Thanks for the info, pulykamell–ya learn something new every day! :slight_smile:

We had a few apple trees on the farm and the ones that were just not good eating or cooking apples–bruised, soft, windfalls, etc.–went for two purposes: my Mama made apple butter out of some, and Daddy took the rest down to the cider press. He always kept some juice aside for apple jelly, and the rest got fermented.

Rayne Man, I’ve seen imported lemon curd but never bought any. Thanks for the warning!

Quoth Squish:

I’ve many relatives in western PA (Johnstown, mostly), and I spent four years at school in Philadelphia, and I hardly ever saw orange marmelade in either area-- I just figured that it was mostly a British thing. And the currant preserves I have are, in fact, from PA (homemade by one of the afore-mentioned relatives). My point was, though, that orange marmelade specificially is usually given its own category.

And apple butter is usually unspiced, in my experience, but it goes well with other spiced things like cinammon bread. Basically, it goes well with the same sort of spices as apple pie or sauce: Cinammon, nutmeg, allspice, etc.

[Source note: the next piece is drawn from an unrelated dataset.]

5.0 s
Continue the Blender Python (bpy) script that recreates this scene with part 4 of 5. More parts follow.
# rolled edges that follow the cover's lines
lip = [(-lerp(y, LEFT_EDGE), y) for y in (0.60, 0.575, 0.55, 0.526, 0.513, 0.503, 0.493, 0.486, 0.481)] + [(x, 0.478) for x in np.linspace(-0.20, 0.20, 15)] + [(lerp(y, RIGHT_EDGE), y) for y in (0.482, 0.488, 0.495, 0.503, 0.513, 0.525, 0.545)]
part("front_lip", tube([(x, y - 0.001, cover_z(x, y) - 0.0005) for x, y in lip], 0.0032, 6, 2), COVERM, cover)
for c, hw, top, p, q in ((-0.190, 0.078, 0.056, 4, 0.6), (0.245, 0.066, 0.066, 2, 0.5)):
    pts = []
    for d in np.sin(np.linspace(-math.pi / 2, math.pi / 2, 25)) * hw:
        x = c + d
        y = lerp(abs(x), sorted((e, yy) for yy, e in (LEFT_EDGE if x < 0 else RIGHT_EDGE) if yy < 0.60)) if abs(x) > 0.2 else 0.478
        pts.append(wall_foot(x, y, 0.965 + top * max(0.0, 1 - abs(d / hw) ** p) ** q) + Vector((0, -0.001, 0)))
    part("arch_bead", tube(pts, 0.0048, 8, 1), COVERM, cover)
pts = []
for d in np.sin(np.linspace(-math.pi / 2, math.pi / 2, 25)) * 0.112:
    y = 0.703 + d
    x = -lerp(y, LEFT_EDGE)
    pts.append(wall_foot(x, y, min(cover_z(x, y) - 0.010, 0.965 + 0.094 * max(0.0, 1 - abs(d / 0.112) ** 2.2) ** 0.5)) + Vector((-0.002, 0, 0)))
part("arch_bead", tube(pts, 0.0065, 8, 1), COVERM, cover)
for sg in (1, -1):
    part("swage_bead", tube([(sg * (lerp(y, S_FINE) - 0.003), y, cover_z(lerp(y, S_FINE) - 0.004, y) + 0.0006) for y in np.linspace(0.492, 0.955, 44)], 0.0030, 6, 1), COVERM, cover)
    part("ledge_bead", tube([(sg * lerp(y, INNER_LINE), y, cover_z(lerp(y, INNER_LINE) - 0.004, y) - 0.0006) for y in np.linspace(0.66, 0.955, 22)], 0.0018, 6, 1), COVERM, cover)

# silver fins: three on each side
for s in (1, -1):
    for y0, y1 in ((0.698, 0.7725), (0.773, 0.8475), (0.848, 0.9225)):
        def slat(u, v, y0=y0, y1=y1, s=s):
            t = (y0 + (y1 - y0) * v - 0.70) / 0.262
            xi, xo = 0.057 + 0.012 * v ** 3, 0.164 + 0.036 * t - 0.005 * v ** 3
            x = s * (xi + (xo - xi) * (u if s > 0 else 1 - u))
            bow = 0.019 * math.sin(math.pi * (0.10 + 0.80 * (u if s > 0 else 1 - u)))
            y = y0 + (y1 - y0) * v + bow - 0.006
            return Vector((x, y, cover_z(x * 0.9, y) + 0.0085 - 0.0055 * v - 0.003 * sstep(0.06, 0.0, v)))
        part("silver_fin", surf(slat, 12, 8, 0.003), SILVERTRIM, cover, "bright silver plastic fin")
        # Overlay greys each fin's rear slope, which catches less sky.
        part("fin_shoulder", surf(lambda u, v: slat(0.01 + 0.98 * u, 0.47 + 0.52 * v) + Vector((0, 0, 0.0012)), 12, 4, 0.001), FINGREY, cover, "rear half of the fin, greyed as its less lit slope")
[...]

Wow. I grew up in North Central Pennsylvania (Lycoming County) and we always had marmalade.

My mother used to spice her apple butter, but very lightly as neither she nor my father cared for heavily spiced foods.

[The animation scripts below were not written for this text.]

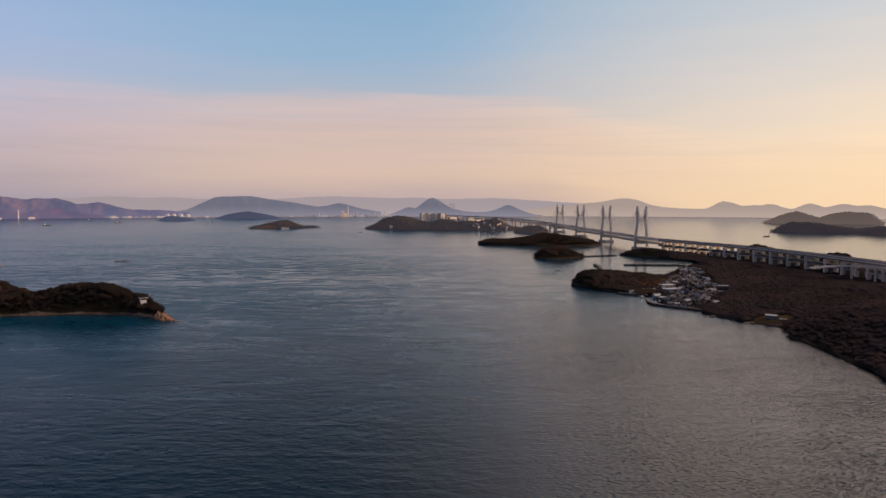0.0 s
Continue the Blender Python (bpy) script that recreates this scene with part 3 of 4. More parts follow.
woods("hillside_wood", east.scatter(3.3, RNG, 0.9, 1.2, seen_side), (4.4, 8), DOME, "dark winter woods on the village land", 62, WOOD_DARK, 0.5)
woods("headland_wood", east.scatter(3.2, RNG, 0.9, 1.2, lambda x, y, z: outside_village(x, y, z) & (x < 285) & (y > 780) & ~sunny(x, y, z)), (4.4, 7.5), DOME, "brown and dark wood on the headland", 66, WOOD, 0.6)
woods("headland_scrub", east.scatter(2.6, RNG, 2.0, 2.0, lambda x, y, z: sunny(x, y, z) & outside_village(x, y, z)), (2.4, 4.4), DOME, "brown scrub standing in for a sunlit patch on the headland's slope", 67, WOOD_BROWN, 0.7)
woods("hillside_wood", east.scatter(8, RNG, 0.9, 2.0, far_side), (9, 14), DOME, "dark winter woods east of the viaduct, over the added shade hills", 63, WOOD_DARK, 0.5)
woods("roadside_scrub", east.scatter(3.4, RNG, 0.5, 1.0, lambda x, y, z: (~outside_village(x, y, z) & (x > 425)) | ((soft_noise(x, y, 70, 3) >= 0.22) & (x > 300) & (y > 640) & (x < 540))), (2, 4), DOME, "low scrub below the viaduct", 64, WOOD_DARK, 0.6)

# ---- bridge and viaduct ----
def glide(points, step):
    """A smooth line through the points, resampled every few metres."""
    pts = [Vector(p) for p in points]
    pts = [2 * pts[0] - pts[1]] + pts + [2 * pts[-1] - pts[-2]]
    fine = []
    for a, b, c, d in zip(pts, pts[1:], pts[2:], pts[3:]):
        for k in range(24):
            t = k / 24
            fine.append(0.5 * ((2 * b) + (c - a) * t + (2 * a - 5 * b + 4 * c - d) * t * t + (3 * b - a - 3 * c + d) * t ** 3))
    fine.append(pts[-2])
    out, gone = [fine[0]], 0.0
    for a, b in zip(fine, fine[1:]):
        gone += (b - a).length
        if gone >= step:
            out.append(b)
            gone = 0.0
    return out


def sideways(line, i):
    d = line[min(i + 1, len(line) - 1)] - line[max(i - 1, 0)]
    return Vector((d.y, -d.x, 0)).normalized()


def ribbon(line, left, right, low, high):
    """A slab along a line, between two offsets to the side and two heights."""
    bm = bmesh.new()
    rows_ = []
    for i, p in enumerate(line):
        s = sideways(line, i)
        rows_.append([bm.verts.new(p + s * o + Vector((0, 0, h))) for o, h in ((left, low), (right, low), (right, high), (left, high))])
    for a, b in zip(rows_, rows_[1:]):
        for k in range(4):
            bm.faces.new((a[k], a[(k + 1) % 4], b[(k + 1) % 4], b[k]))
    bm.faces.new(rows_[0][::-1])
    bm.faces.new(rows_[-1])
    bmesh.ops.recalc_face_normals(bm, faces=bm.faces)
    return bm


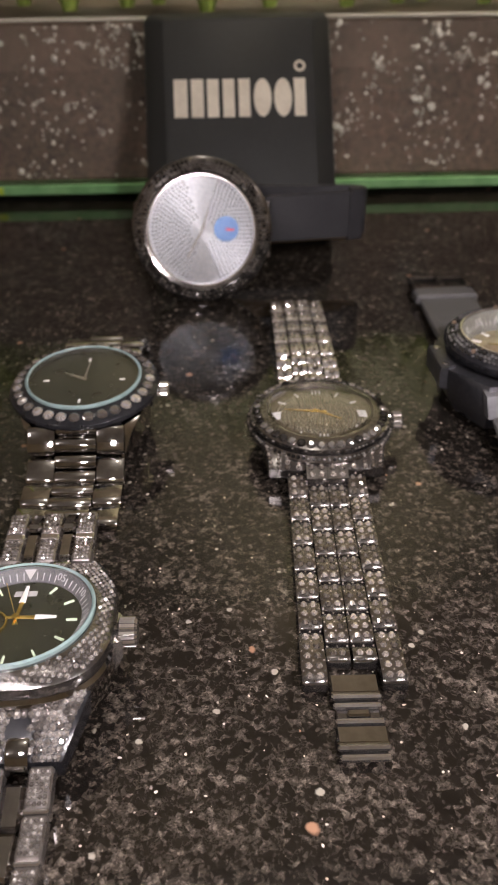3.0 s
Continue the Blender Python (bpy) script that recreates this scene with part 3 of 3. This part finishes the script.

Mmmm…peach butter! I’ve never seen it in the store (in Missouri) but I made some last summer. Gods, that was good stuff!

When I’ve made jam, I’ve always used a box of pectin, and not cooked it very long–IIRC, the recipe told me to bring the fruit and sugar to a boil, add pectin, and cook it for, I think, one or two minutes at a rolling boil. Then it was straight into the jars. I imagine the process for apple jam would be the same. It was still pourable when it went into the jars, and set up as they cooled. And actually, the box of pectin has a recipe for “freezer jam” that requires no cooking, and you don’t can it, you freeze it. I made it the first year I made strawberry jam, and it was very good, more fresh fruit tasting than regular jam.

The peach butter, on the other hand, was just food-milled peaches and sugar simmered and simmered and simmered (and simmered!) until they reduced to the consistency you wanted. Mmm, concentrated peaches! But it took awhile, and it was very hot work, stirring the whole time. The recipes I’ve seen for apple butter are similar.

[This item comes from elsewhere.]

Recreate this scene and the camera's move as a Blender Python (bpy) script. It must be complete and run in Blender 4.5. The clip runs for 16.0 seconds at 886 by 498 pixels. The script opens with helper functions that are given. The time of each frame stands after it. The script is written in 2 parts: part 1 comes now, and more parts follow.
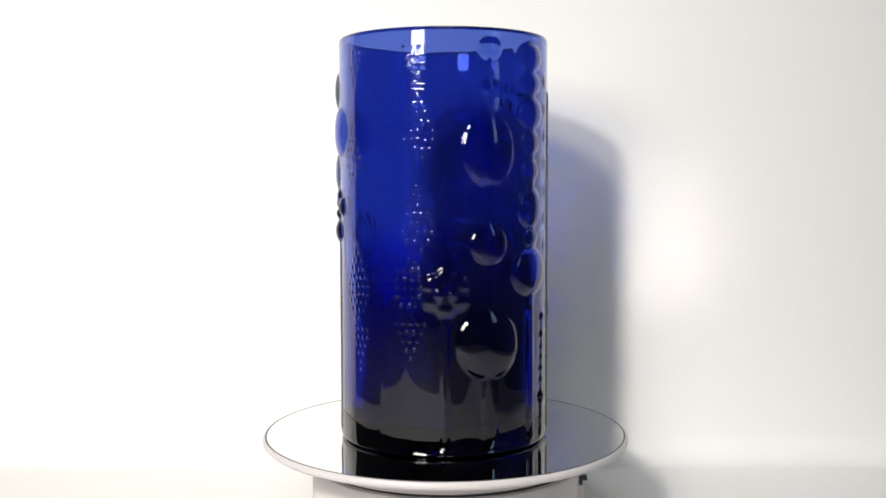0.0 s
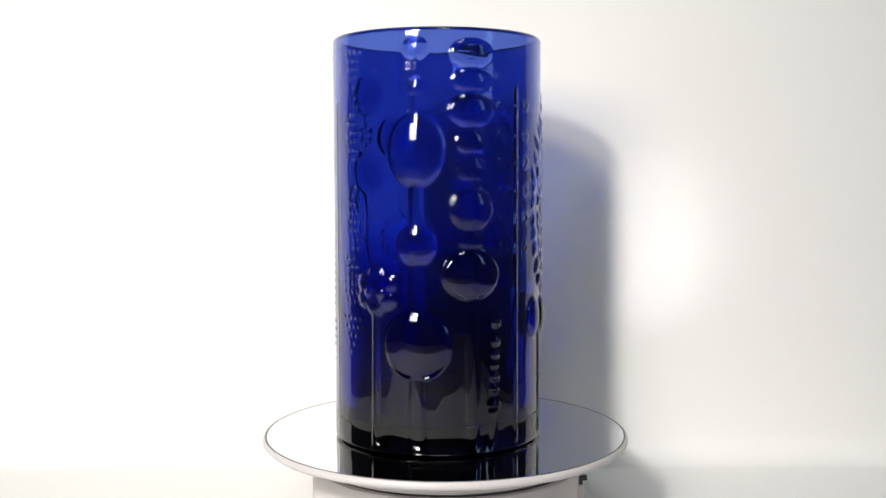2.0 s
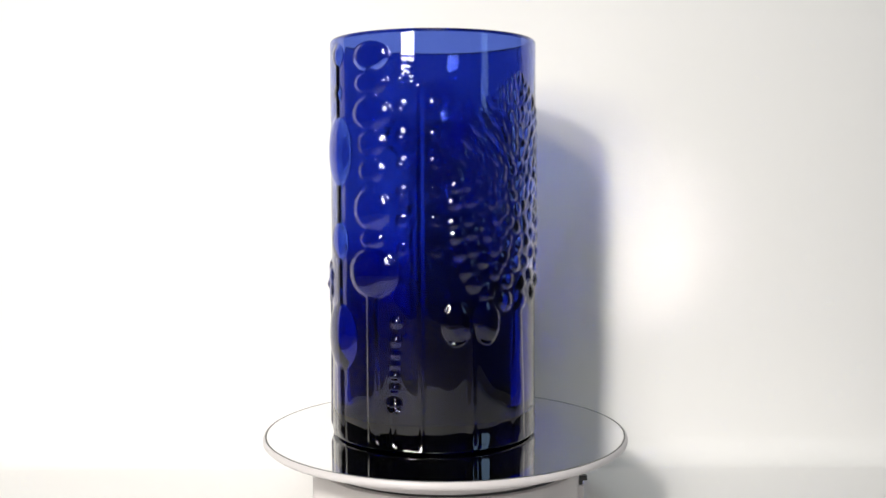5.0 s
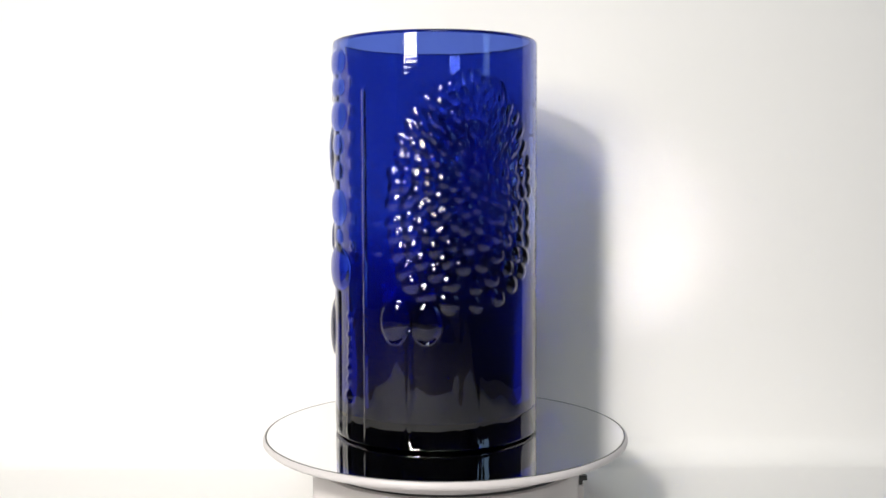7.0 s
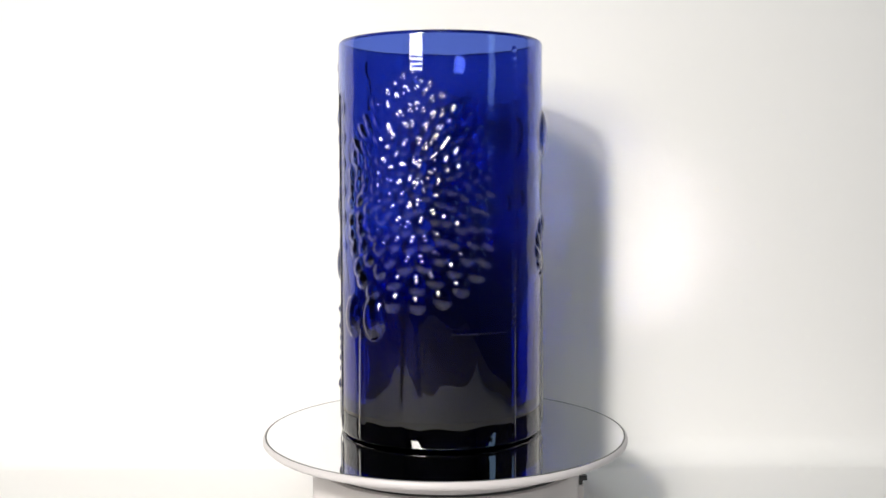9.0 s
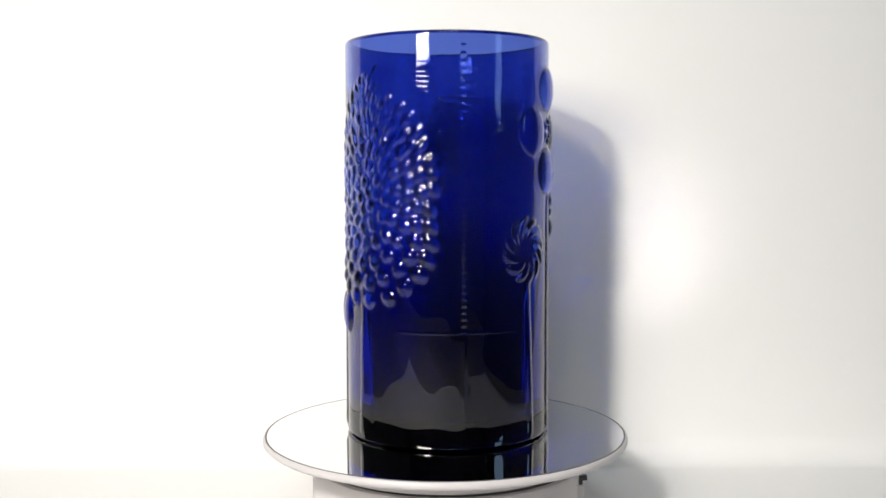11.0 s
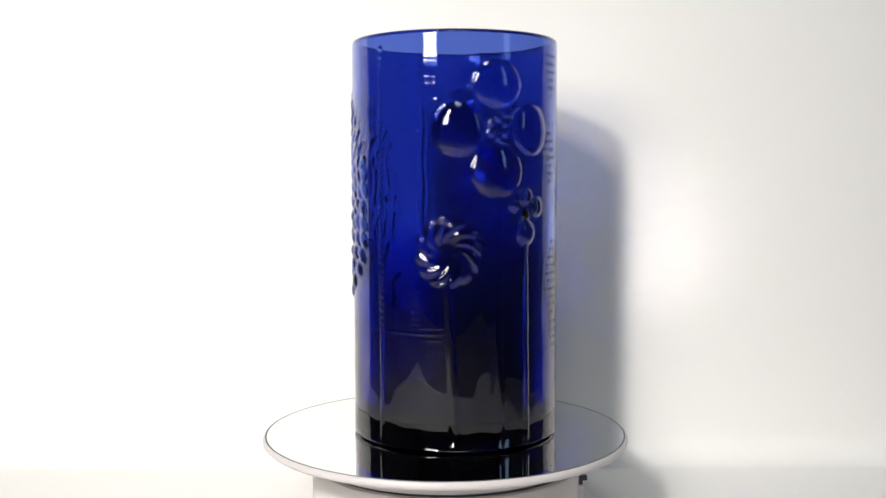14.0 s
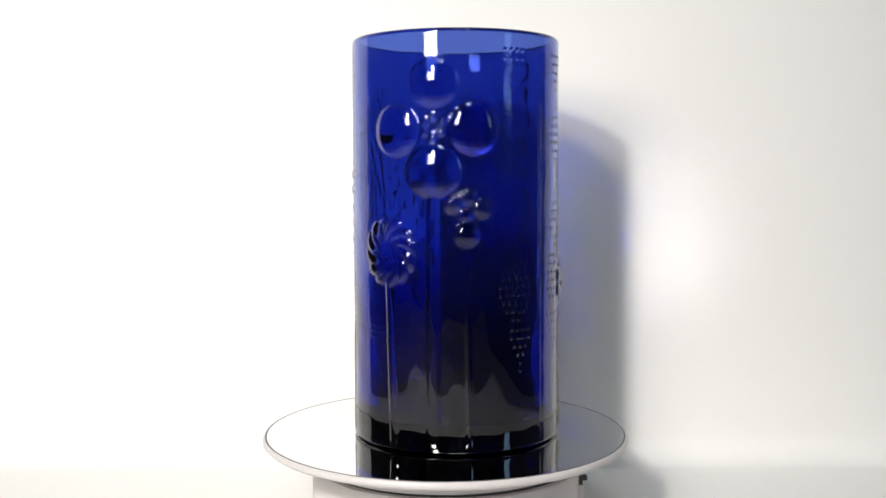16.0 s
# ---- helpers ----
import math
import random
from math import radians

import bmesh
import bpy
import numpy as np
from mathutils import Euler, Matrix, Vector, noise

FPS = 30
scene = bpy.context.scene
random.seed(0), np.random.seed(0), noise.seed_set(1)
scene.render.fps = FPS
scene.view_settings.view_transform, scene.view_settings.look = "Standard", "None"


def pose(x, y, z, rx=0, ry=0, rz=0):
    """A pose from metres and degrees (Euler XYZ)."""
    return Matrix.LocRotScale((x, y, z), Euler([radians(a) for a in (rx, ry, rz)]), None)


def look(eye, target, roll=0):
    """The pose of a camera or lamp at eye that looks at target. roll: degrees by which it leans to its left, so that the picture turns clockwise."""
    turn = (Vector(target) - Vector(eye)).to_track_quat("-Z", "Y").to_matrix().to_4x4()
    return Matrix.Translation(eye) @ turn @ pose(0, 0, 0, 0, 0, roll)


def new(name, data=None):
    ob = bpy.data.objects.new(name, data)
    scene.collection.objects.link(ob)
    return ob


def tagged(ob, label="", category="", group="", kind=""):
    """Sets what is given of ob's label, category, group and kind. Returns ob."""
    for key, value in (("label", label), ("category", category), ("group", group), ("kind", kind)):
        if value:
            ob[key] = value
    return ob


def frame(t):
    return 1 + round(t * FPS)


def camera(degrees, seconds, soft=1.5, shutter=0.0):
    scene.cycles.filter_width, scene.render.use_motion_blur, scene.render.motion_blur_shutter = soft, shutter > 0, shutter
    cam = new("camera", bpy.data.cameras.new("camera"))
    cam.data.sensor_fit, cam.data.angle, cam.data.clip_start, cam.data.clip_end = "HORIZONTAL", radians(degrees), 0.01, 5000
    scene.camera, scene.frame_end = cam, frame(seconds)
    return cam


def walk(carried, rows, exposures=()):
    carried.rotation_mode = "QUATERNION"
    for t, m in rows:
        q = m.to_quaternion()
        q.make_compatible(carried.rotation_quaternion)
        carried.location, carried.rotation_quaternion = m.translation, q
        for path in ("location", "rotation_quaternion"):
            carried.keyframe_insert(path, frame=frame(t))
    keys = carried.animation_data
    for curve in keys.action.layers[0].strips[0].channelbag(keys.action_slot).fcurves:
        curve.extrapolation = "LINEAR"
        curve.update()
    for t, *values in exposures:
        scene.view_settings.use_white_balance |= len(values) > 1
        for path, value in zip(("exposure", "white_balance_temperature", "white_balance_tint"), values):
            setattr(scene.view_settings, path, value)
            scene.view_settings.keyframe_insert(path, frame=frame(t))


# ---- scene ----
cam = camera(46.908, 16.0, soft=1.6)
EYE = (-0.00089, -0.5608, 0.1410)
AIM = (-0.00089, -0.5608 + math.cos(radians(4.127)), 0.1410 - math.sin(radians(4.127)))
walk(cam, [(0.0, look(EYE, AIM, -0.175)), (16.0, look(EYE, AIM, -0.175))])

# ---- plan, in metres: z = 0 is the top of the mirror platter ----
TURN = 17.2             # degrees a second, clockwise from above
OFF, OFF_AT = 0.00615, -95.2   # how far the vase stands off the axle, and where at the start
R = 0.0557              # outer radius of the vase
H = 0.2132              # its height
WALL_Y = 0.116          # the white backdrop behind the axle
TABLE_Z = -0.052

# ---- light ----
world = bpy.data.worlds.new("room_air")
world.use_nodes = True
world.node_tree.nodes["Background"].inputs["Color"].default_value = (0.9, 0.93, 1.0, 1)
world.node_tree.nodes["Background"].inputs["Strength"].default_value = 0.02
scene.world = world


def area_lamp(name, eye, target, width, height, watts, colour, spread=180):
    data = bpy.data.lights.new(name, "AREA")
    data.shape, data.size, data.size_y = "RECTANGLE", width, height
    data.energy, data.color, data.spread = watts, colour, radians(spread)
    ob = new(name, data)
    ob.matrix_world = look(eye, target)
    return ob


area_lamp("key_lamp", (-0.630, -1.47, 1.10), (-0.06, 0.1, -0.06), 0.21, 0.21, 2.25, (1.0, 0.945, 0.88), 75)
area_lamp("softbox", (-0.350, -0.715, 0.380), (-0.06, 0.1, 0.10), 0.20, 0.205, 1.0, (1.0, 0.955, 0.90), 95)
area_lamp("small_lamp", (-0.372, -0.920, 0.590), (-0.06, 0.1, 0.03), 0.07, 0.07, 1.55, (1.0, 0.955, 0.90), 85)
# Overhead fill added to lift the shadows; green cast tints those on the floor.
area_lamp("ceiling_fill", (0.05, -0.75, 1.40), (0.0, 0.0, 0.0), 0.40, 0.16, 3.3, (0.92, 1.0, 0.97))
# Streaks the glass as a window; strong blue added to tint the vase's shadow.
area_lamp("window_gap_fill", (0.80, -0.52, 0.46), (0.0, 0.0, 0.2), 0.13, 0.46, 0.50, (0.42, 0.66, 1.0))
scene.cycles.caustics_refractive = scene.cycles.caustics_reflective = True
scene.cycles.blur_glossy, scene.cycles.sample_clamp_indirect = 0.0, 40.0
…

Oh, and while marmalade isn’t really insanely popular here, it is easily available at the grocery store, so somebody must be buying it.

My grandmother gave me several jars of home canned apple buttter. I remeber the apple butter seh made when I was a kid it was wonderful. BUT this was different. I got it home and spread some on toast and bit in and gagged. It was horrid and the after taste!!! water or ice tea would not purge me of the awfulness. I called her up and sweetly asked for her recipe as I was sure it was not the one I had. She was glad I liked it and surprized I had noticed the difference. THis stuff was not made from apples, cinnamon and sugar but instead, zuchinni, nutmeg and sugar twin. Ghastly.

Marmalade in America: I suspect it depends on how Anglophilic your family is.

Mine was…very. I grew up on recordings of Boris Karloff reading Kipling and Vivian Leigh reading Beatrix Potter. And marmalade, Dundee’s, I think. I remember my mom always kept a couple of empty pots around - the old-fashioned ones with the locking covers, so useful for storing sewing notions and whatnot.

“Lemon Curd,” at least the name, is something I’ve only seen as an import. But a slightly less dense analogue is sold here as either lemon pudding (meaning boiled custard) or lemon pie filling (meaning boiled custard with a B.A. in marketing).

On the butter front: my parents now live in Frederick, Maryland, home of the McCutcheon’s company, purveyors of peach butter and an exceedingly tasty (if somewhat runny, it’s more of a sauce) pumpkin butter. Great stuff.